This week, gold prices have been moving up in tandem with risky assets and commodities. The U.S. Comex gold futures climbed 0.68%, the S&P rose 0.85%, the Stoxx 50 surged 2.7%, and the CRB Commodities Index climbed 1.37%. The EUR/USD retreated 0.65%, while the U.S. 10-year government bond yield rose 12.5bp, as capital flowed to the risky assets.
Stimulus expectations from global central banks have underpinned gold price at a level above $1,600. Several pieces of economic data have been supporting gold sentiment this week.
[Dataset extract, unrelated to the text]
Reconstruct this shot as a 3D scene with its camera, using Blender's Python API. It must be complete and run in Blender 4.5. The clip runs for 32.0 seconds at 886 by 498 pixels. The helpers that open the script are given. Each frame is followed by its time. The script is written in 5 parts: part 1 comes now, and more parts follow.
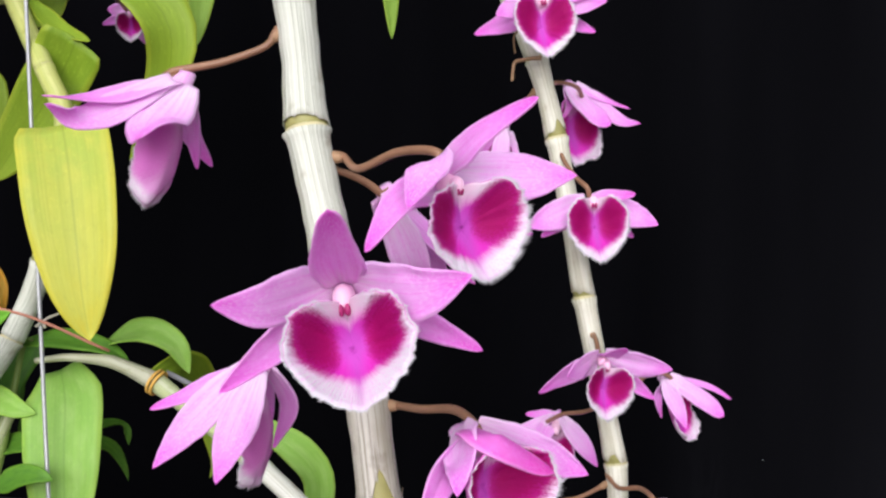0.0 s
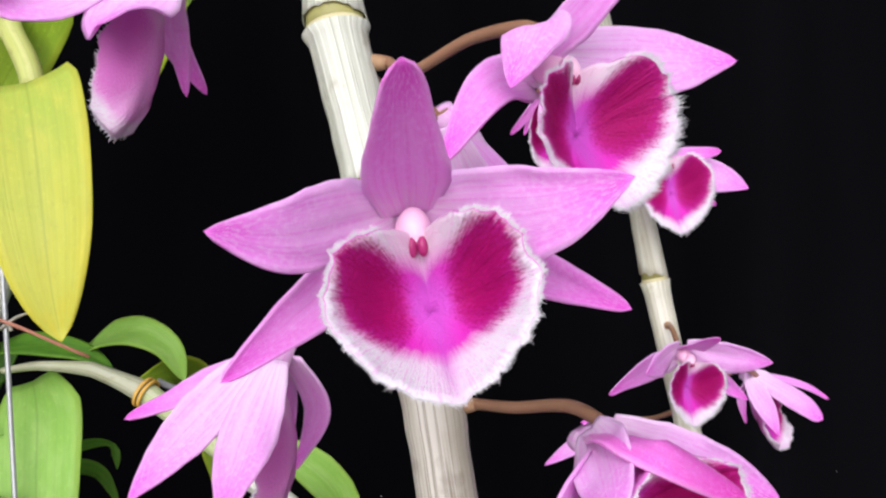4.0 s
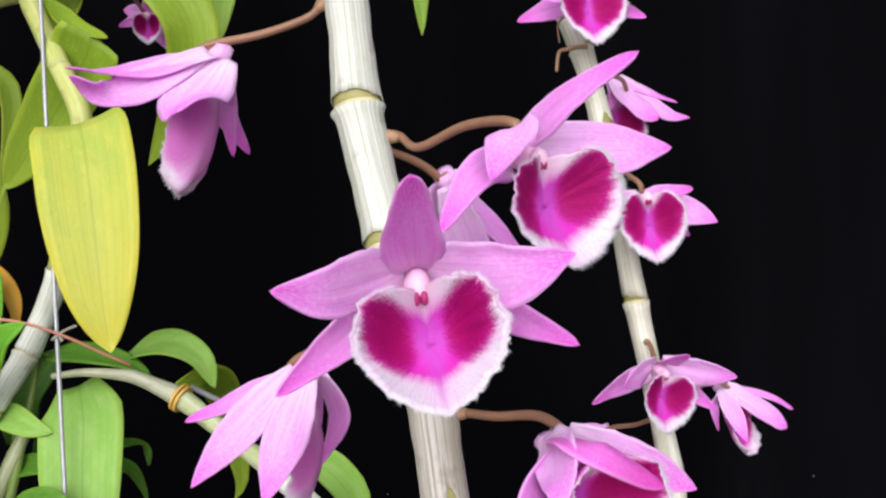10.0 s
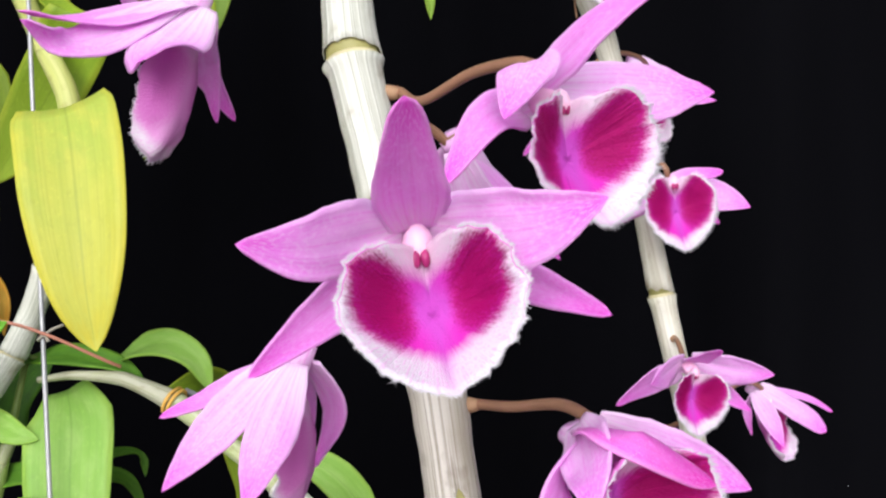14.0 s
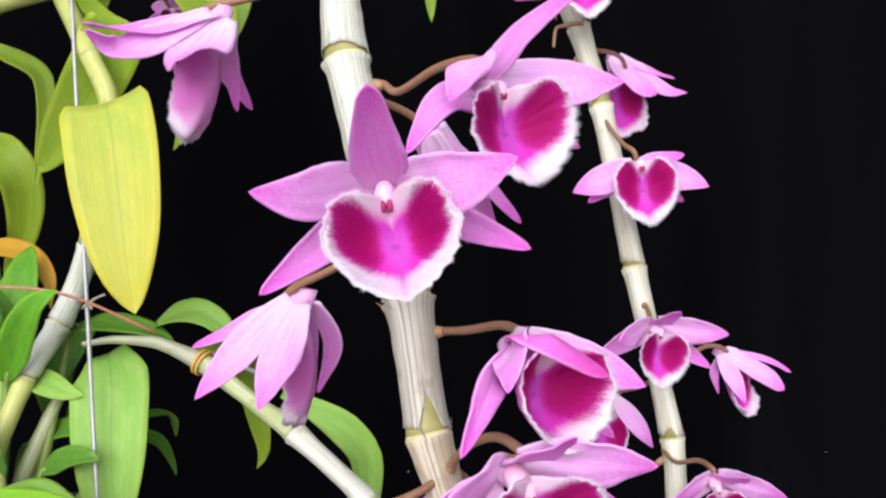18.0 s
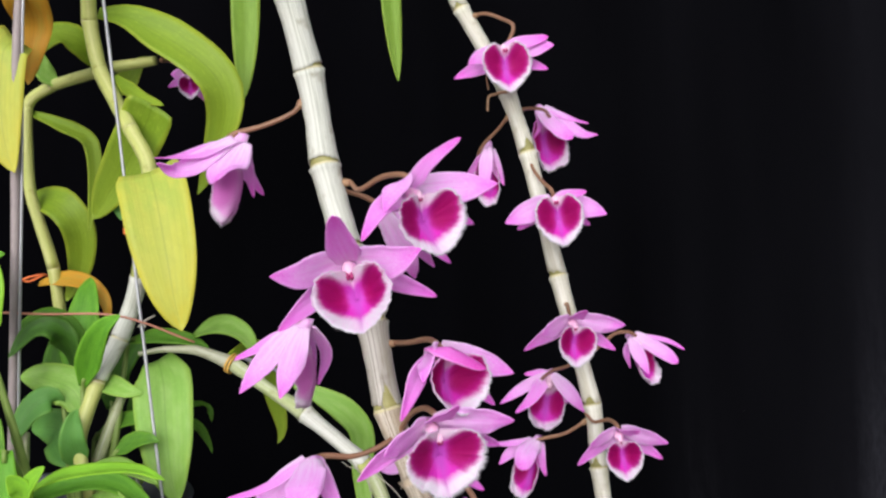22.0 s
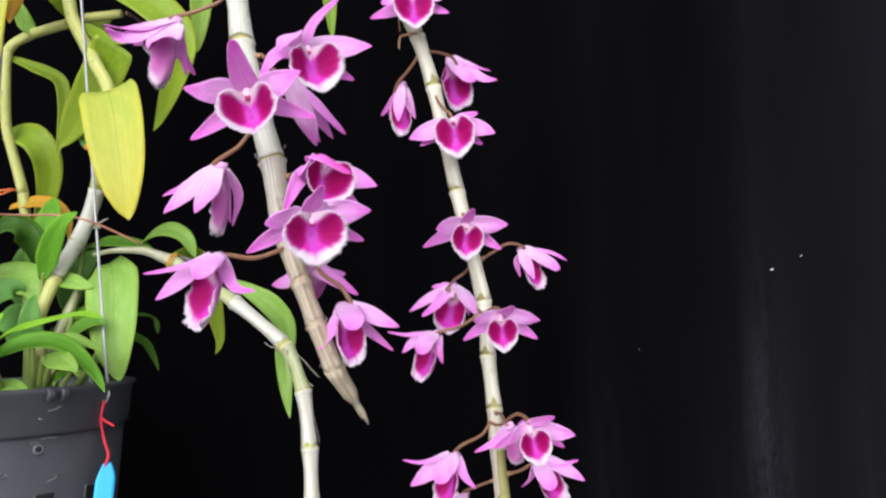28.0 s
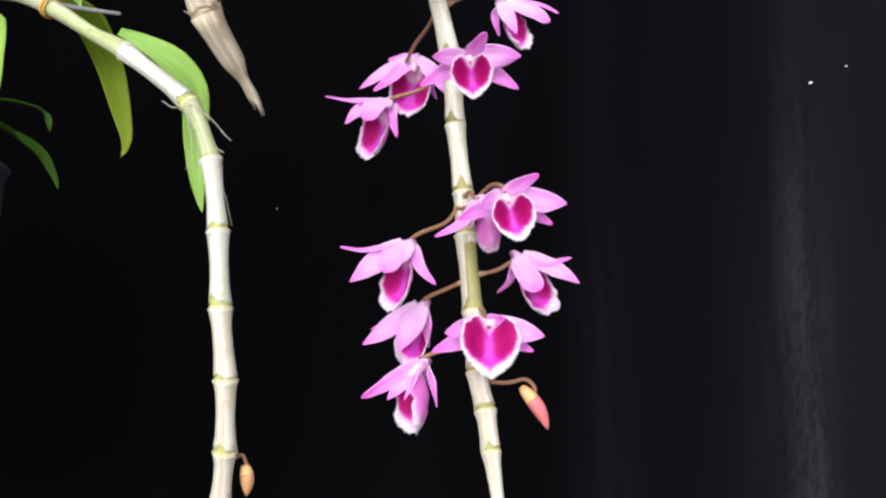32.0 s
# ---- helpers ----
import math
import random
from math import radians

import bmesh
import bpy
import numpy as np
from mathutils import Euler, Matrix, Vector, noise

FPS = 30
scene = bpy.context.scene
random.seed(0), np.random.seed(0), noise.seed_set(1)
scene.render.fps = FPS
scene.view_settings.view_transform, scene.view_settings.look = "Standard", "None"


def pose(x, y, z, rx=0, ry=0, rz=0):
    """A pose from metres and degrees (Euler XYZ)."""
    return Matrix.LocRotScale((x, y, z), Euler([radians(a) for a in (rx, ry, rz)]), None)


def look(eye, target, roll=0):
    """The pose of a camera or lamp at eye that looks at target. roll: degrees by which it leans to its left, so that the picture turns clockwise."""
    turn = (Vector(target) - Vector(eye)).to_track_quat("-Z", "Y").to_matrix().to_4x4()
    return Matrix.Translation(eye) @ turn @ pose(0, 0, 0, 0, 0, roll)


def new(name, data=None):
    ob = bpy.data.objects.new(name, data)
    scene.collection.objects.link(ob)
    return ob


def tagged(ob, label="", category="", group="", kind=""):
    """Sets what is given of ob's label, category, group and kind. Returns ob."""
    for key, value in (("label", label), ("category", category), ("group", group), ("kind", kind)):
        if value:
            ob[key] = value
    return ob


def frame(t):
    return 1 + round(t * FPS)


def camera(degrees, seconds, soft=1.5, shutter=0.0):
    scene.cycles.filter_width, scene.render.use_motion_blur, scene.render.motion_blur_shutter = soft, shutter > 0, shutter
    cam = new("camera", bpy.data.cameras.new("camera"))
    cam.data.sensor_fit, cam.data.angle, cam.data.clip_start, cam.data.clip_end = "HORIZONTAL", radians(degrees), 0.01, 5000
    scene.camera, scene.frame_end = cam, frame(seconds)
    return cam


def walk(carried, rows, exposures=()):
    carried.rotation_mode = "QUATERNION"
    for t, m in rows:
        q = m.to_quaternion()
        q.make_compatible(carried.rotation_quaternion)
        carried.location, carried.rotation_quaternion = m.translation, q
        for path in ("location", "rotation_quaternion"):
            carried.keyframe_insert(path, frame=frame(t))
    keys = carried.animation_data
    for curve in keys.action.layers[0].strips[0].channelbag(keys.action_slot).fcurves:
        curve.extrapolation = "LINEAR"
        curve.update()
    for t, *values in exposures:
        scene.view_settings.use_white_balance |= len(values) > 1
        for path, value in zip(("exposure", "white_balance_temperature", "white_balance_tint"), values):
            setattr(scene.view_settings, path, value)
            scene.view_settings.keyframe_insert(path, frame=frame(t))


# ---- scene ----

First, Chinese July CPI rose 1.8% year-on-year, the lowest increase since January 2010. Industrial production slowed from 9.5% in June to 9.2% in July, led by slower growth in heavy industrial production, while retail sales also slowed from 13.7% in June to 13.1% in July. Exports in July rose only 1% from a year ago, while imports rose 4.7%, showing not only weak external demand, but also a marked deceleration of investment in China. Given the pledge by the Central Government to support growth in 2H 2012, the markets expect more monetary easing in the form of RRR cuts, and higher bank lending to fund infrastructure projects, which would support gold price. The U.S. weekly jobless claims as of August 4 fell unexpectedly by 6,000 to 361,000 compared to a Bloomberg survey of 370,000, following an increase of payroll of 163,000 in July. The positive reactions of commodities to the U.S. data have spilled over to gold.
While investors’ demand for gold-backed exchange-traded products remains resilient, rising by $850 million to reach 2,411.7 metric tons in August, some doubt the ability for the SPDR Gold Trust to replicate the 500 tonnes increase in demand between the times when Lehman collapsed in 2008 until the end of 2011. While speculative gold demand has increased, net long gold positions reported by the CFTC are not too far from the trough in 2008. Recently, Comex gold volume traded at fewer than 70,000 lots, approaching a 2012 low. Gold traders are on the sideline until the Fed or the ECB takes real measures of quantitative easing.
Some upcoming important data to watch include Chinese July new loans growth and M2 growth on 11 August, France and Germany's preliminary Q2 GDP on 14 August, and the U.S. weekly initial jobless claims and July housing starts on 16 August.